### Exercise directions
The required output is the exact run of lines from the line containing "More parts follow." to the line containing "ob.matrix_basis = pose(x, y, RAIL_FOOT", inclusive, and nothing besides.

### Working data
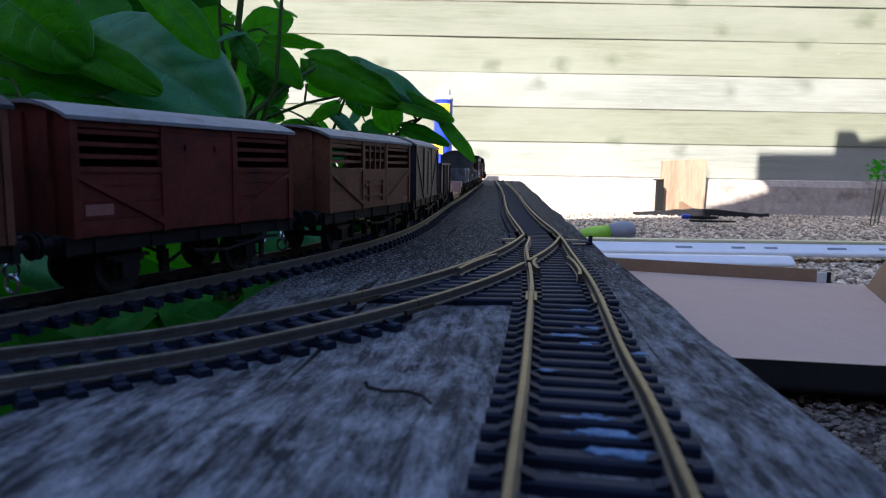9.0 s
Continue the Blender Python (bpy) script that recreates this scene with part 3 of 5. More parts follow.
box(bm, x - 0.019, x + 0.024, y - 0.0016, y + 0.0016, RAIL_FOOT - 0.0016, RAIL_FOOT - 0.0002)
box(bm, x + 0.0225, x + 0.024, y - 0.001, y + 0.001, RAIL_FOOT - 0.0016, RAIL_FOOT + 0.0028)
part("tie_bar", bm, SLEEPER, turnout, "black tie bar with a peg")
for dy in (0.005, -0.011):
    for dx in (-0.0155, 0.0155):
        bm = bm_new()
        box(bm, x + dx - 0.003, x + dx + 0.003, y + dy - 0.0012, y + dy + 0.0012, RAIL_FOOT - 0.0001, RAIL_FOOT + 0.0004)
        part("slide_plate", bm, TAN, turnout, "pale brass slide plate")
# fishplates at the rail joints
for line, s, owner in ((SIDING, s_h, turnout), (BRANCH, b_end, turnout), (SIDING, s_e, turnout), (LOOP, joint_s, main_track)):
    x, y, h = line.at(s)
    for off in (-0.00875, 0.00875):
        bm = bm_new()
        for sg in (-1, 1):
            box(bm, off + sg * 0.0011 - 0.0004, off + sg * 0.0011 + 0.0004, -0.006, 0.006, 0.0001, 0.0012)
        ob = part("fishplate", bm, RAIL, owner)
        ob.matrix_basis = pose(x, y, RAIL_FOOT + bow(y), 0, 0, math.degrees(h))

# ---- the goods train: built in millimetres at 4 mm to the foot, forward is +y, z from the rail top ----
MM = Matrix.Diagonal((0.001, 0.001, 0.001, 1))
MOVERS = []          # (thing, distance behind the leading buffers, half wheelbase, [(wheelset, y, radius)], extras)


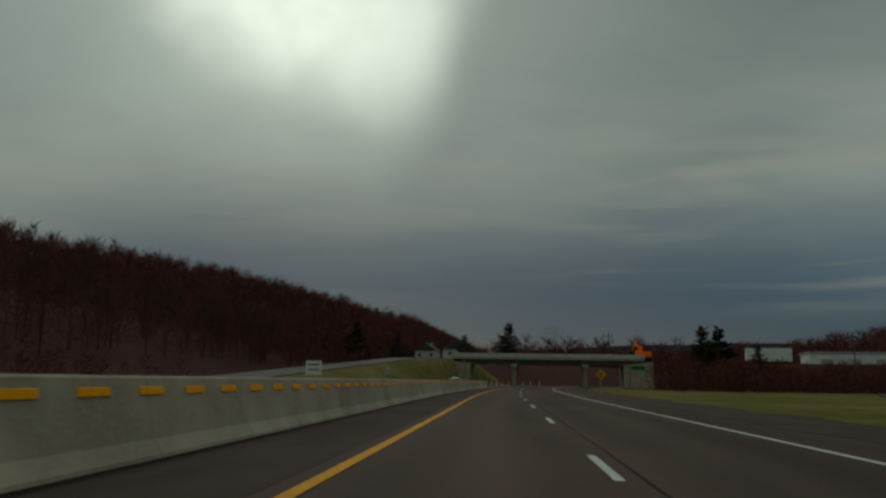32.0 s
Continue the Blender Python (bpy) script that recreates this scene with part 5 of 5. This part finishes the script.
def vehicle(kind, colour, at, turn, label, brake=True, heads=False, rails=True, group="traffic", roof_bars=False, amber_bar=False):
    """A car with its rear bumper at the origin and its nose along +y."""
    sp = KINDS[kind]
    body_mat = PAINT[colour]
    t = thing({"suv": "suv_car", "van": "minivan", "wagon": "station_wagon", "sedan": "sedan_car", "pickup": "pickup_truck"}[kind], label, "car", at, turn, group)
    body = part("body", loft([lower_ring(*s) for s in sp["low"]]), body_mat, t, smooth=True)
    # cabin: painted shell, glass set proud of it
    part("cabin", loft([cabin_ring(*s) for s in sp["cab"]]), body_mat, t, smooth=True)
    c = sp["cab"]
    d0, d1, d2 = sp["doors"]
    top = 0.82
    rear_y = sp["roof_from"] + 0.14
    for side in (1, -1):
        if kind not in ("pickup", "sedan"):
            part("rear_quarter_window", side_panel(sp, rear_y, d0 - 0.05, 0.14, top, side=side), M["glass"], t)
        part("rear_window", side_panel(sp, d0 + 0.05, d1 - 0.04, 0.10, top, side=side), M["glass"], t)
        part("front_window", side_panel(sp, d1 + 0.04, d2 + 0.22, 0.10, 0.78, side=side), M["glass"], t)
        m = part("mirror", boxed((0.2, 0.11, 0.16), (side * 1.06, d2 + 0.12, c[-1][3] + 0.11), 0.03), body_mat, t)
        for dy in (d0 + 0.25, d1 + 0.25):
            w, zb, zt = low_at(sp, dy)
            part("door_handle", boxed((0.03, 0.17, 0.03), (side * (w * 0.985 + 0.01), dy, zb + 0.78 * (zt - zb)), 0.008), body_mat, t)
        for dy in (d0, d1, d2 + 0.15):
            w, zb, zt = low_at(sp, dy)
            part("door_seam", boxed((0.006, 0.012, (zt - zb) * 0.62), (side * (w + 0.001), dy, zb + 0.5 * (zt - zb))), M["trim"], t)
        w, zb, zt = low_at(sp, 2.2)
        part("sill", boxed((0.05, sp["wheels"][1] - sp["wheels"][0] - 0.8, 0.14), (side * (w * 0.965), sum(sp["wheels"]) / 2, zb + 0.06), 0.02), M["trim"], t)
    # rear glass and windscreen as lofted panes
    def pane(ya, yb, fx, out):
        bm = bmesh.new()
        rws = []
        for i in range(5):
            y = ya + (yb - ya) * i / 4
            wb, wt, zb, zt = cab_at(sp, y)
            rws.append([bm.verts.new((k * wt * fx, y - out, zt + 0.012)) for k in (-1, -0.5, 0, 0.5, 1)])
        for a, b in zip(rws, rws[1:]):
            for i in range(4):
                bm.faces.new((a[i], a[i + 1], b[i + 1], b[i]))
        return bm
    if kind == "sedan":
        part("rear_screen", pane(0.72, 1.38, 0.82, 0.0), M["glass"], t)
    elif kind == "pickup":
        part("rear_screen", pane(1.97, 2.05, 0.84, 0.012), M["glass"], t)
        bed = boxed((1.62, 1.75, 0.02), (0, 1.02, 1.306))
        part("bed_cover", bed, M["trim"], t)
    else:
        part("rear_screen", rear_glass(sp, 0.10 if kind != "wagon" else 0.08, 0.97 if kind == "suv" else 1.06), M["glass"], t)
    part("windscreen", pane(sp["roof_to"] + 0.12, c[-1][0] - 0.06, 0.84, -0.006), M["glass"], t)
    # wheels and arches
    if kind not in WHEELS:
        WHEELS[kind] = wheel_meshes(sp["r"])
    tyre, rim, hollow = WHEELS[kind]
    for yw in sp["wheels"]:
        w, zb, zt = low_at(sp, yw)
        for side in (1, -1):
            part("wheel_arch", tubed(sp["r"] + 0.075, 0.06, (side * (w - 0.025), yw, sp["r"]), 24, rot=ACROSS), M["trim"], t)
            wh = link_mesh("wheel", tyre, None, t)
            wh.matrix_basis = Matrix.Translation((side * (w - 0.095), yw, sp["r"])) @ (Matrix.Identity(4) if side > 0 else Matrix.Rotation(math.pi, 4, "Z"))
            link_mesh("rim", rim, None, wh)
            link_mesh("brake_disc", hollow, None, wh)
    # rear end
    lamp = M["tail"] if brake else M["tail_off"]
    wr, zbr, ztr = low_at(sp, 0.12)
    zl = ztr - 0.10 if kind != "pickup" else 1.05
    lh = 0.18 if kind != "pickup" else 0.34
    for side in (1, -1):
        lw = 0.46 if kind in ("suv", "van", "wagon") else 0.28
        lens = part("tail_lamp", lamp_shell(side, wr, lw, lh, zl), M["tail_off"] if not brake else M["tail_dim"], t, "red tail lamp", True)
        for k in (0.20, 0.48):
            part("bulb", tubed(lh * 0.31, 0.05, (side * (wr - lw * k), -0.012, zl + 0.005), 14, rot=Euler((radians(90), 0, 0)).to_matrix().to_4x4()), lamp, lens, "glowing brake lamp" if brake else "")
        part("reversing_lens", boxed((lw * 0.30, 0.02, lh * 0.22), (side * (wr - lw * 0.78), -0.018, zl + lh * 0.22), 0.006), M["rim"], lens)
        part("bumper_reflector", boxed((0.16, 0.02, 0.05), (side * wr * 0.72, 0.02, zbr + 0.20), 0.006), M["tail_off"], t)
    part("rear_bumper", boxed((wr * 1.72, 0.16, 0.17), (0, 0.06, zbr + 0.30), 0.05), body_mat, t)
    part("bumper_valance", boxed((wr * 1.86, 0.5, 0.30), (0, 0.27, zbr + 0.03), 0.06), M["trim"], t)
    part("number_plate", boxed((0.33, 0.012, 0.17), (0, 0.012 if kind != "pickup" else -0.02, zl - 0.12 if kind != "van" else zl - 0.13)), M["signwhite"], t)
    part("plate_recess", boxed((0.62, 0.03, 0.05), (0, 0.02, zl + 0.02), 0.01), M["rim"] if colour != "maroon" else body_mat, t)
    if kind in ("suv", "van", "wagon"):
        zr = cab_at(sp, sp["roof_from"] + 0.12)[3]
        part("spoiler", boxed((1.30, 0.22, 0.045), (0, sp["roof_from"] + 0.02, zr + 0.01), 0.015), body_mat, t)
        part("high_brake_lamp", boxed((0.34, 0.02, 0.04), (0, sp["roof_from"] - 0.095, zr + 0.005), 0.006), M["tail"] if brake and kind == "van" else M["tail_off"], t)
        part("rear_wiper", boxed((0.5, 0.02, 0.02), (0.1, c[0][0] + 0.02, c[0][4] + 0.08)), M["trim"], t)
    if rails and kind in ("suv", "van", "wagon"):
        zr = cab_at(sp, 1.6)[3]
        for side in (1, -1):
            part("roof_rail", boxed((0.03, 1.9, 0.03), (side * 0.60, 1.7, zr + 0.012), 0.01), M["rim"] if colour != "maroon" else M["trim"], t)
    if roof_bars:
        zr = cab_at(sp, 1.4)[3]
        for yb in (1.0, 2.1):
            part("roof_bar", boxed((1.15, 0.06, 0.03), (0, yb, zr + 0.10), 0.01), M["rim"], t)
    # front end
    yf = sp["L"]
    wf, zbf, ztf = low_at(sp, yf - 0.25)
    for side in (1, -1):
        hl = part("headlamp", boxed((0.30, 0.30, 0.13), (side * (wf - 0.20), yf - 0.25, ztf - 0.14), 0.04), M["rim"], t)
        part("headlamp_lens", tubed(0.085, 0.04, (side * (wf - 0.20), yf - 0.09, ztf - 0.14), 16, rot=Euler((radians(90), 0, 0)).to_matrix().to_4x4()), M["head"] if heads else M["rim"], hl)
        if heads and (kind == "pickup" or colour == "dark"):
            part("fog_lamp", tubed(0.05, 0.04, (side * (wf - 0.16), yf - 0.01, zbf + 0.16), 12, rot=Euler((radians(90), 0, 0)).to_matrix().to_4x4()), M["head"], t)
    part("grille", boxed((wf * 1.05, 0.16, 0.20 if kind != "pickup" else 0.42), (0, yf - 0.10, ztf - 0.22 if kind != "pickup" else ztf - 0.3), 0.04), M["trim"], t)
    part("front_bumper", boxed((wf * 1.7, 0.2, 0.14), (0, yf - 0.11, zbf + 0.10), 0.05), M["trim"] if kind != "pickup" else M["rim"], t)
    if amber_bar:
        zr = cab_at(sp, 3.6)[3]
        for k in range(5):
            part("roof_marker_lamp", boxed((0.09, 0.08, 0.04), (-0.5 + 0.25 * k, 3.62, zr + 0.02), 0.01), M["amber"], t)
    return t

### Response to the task
Continue the Blender Python (bpy) script that recreates this scene with part 3 of 5. More parts follow.
box(bm, x - 0.019, x + 0.024, y - 0.0016, y + 0.0016, RAIL_FOOT - 0.0016, RAIL_FOOT - 0.0002)
box(bm, x + 0.0225, x + 0.024, y - 0.001, y + 0.001, RAIL_FOOT - 0.0016, RAIL_FOOT + 0.0028)
part("tie_bar", bm, SLEEPER, turnout, "black tie bar with a peg")
for dy in (0.005, -0.011):
    for dx in (-0.0155, 0.0155):
        bm = bm_new()
        box(bm, x + dx - 0.003, x + dx + 0.003, y + dy - 0.0012, y + dy + 0.0012, RAIL_FOOT - 0.0001, RAIL_FOOT + 0.0004)
        part("slide_plate", bm, TAN, turnout, "pale brass slide plate")
# fishplates at the rail joints
for line, s, owner in ((SIDING, s_h, turnout), (BRANCH, b_end, turnout), (SIDING, s_e, turnout), (LOOP, joint_s, main_track)):
    x, y, h = line.at(s)
    for off in (-0.00875, 0.00875):
        bm = bm_new()
        for sg in (-1, 1):
            box(bm, off + sg * 0.0011 - 0.0004, off + sg * 0.0011 + 0.0004, -0.006, 0.006, 0.0001, 0.0012)
        ob = part("fishplate", bm, RAIL, owner)
        ob.matrix_basis = pose(x, y, RAIL_FOOT + bow(y), 0, 0, math.degrees(h))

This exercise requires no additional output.